→ **DATA IN THIS EXERCISE**
START

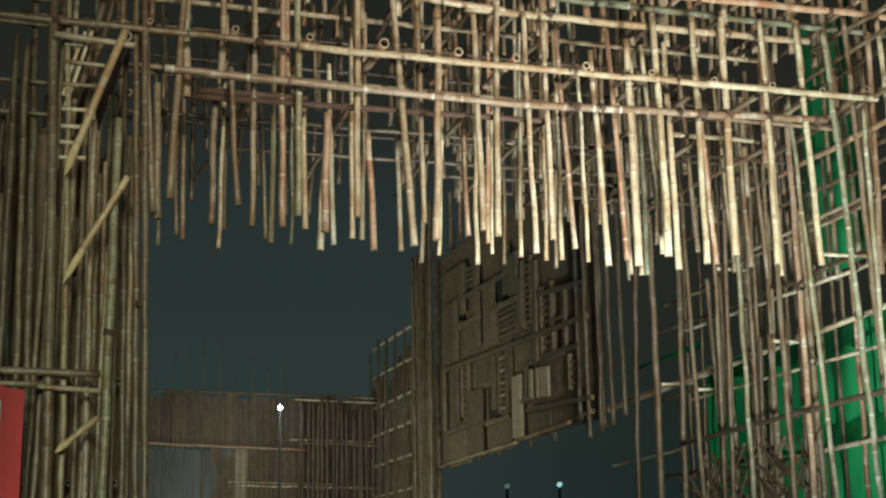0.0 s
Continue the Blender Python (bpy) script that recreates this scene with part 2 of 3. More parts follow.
def cane(parent, name, a, b, r, mat=None, taper=0.85, bow=None, label="", sides=10):
    """One bamboo pole from a to b, r at a."""
    a, b = Vector(a), Vector(b)
    way = b - a
    bow = rng.uniform(-0.005, 0.005) * way.length if bow is None else bow
    me = pole_mesh(way.length, r, r * taper, bow, sides, 0.27 if r > 0.022 else 0.22)
    me.name = name
    me.materials.append(mat or pick())
    me.materials.append(PITH)
    me.materials.append(SAWN)
    ob = tagged(new(name, me), label)
    return hung_on(ob, parent, Matrix.Translation(a) @ way.to_track_quat("Z", "Y").to_matrix().to_4x4() @ pose(0, 0, 0, 0, 0, rng.uniform(0, 360)))


def pick(tan=0.66, red=0.16, green=0.06):
    k = rng.random()
    return TAN if k < tan else RED if k < tan + red else GREEN if k < tan + red + green else OLD


def wound(path, flat):
    """One length of flat cord along a path of (place, outward)."""
    bm = bmesh.new()
    prev = None
    for c, out in path:
        quad = [bm.verts.new(c + out * 0.004 * u + flat * 0.005 * w) for u, w in ((1, -1), (1, 1), (-1, 1), (-1, -1))]
        if prev:
            for q in range(4):
                bm.faces.new((prev[q], prev[(q + 1) % 4], quad[(q + 1) % 4], quad[q]))
        else:
            bm.faces.new(quad[::-1])
        prev = quad
    bm.faces.new(prev)
    bmesh.ops.recalc_face_normals(bm, faces=bm.faces)
    return bm


def lashing(parent, at, r, along):
    """Four turns of cord round a pole."""
    t = Vector(along).normalized()
    side = t.orthogonal().normalized()
    other = t.cross(side)
    path = []
    for k in range(49):
        a = 2 * math.pi * k / 12
        out = side * math.cos(a) + other * math.sin(a)
        path.append((out * (r + 0.006) + t * (0.013 * (k / 12 - 2) + 0.008 * math.sin(a)), out))
    return part("lashing", wound(path, t), CORD, parent, "", Matrix.Translation(at))


# ---- ground ----
def slab(size_x, size_y, z0, z1, cuts=1):
    bm = bmesh.new()
    bmesh.ops.create_cube(bm, size=1)
    bmesh.ops.scale(bm, vec=(size_x, size_y, z1 - z0), verts=bm.verts)
    bmesh.ops.translate(bm, vec=(0, 0, (z0 + z1) / 2), verts=bm.verts)
    return bm


tagged(part("road", slab(600, 600, -0.3, 0.0), ASPHALT, None), "dark grey asphalt street under the bamboo gate", "road", kind="structure")

# ---- the gate: a deep bridge of lashed bamboo over the street ----
gate = thing("bamboo_gate", (4.8, 13, 0), "bridge of lashed bamboo poles over the street, unfinished", "gate")

HANGING_A = (
    (1.34, 12.1, 4.82, 7.09, -0.067, 29, 0), (1.39, 12.2, 4.79, 6.02, -0.028, 36, 0), (1.48, 12.9, 4.73, 6.48, -0.035, 20, 2), (1.46, 12, 4.92, 7.2, 0.043, 34, 0),
    (1.65, 13, 4.86, 6.36, -0.026, 21, 0), (1.74, 13.2, 4.87, 6.56, -0.022, 24, 0), (1.88, 12.4, 4.82, 5.99, 0.01, 32, 0), (2.03, 12.9, 4.73, 7.06, 0.014, 21, 3),
    (2.14, 13.3, 5.01, 6.51, -0.007, 21, 4), (2.04, 12, 4.9, 6.16, -0.065, 27, 0), (2.21, 12.2, 4.78, 6.96, -0.003, 27, 0), (2.6, 13.6, 5.03, 6.48, -0.051, 19, 4),
    (2.46, 12.6, 4.74, 6.7, 0.003, 25, 0), (2.48, 12.2, 4.79, 7.17, -0.005, 30, 1),
)
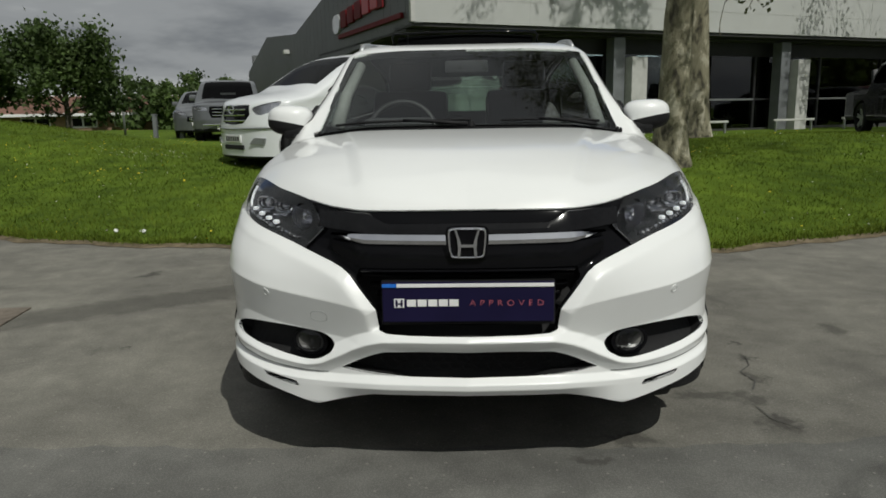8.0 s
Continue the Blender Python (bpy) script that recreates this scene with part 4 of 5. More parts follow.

END

→ **DIRECTION**
Retype exactly the lines above, from the one with "3. More parts follow." through the one with "return hung_on(ob, parent, Matrix.Translation(a)", inclusive.

→ **SOLUTION FOR THIS EXERCISE**
Continue the Blender Python (bpy) script that recreates this scene with part 2 of 3. More parts follow.
def cane(parent, name, a, b, r, mat=None, taper=0.85, bow=None, label="", sides=10):
    """One bamboo pole from a to b, r at a."""
    a, b = Vector(a), Vector(b)
    way = b - a
    bow = rng.uniform(-0.005, 0.005) * way.length if bow is None else bow
    me = pole_mesh(way.length, r, r * taper, bow, sides, 0.27 if r > 0.022 else 0.22)
    me.name = name
    me.materials.append(mat or pick())
    me.materials.append(PITH)
    me.materials.append(SAWN)
    ob = tagged(new(name, me), label)
    return hung_on(ob, parent, Matrix.Translation(a) @ way.to_track_quat("Z", "Y").to_matrix().to_4x4() @ pose(0, 0, 0, 0, 0, rng.uniform(0, 360)))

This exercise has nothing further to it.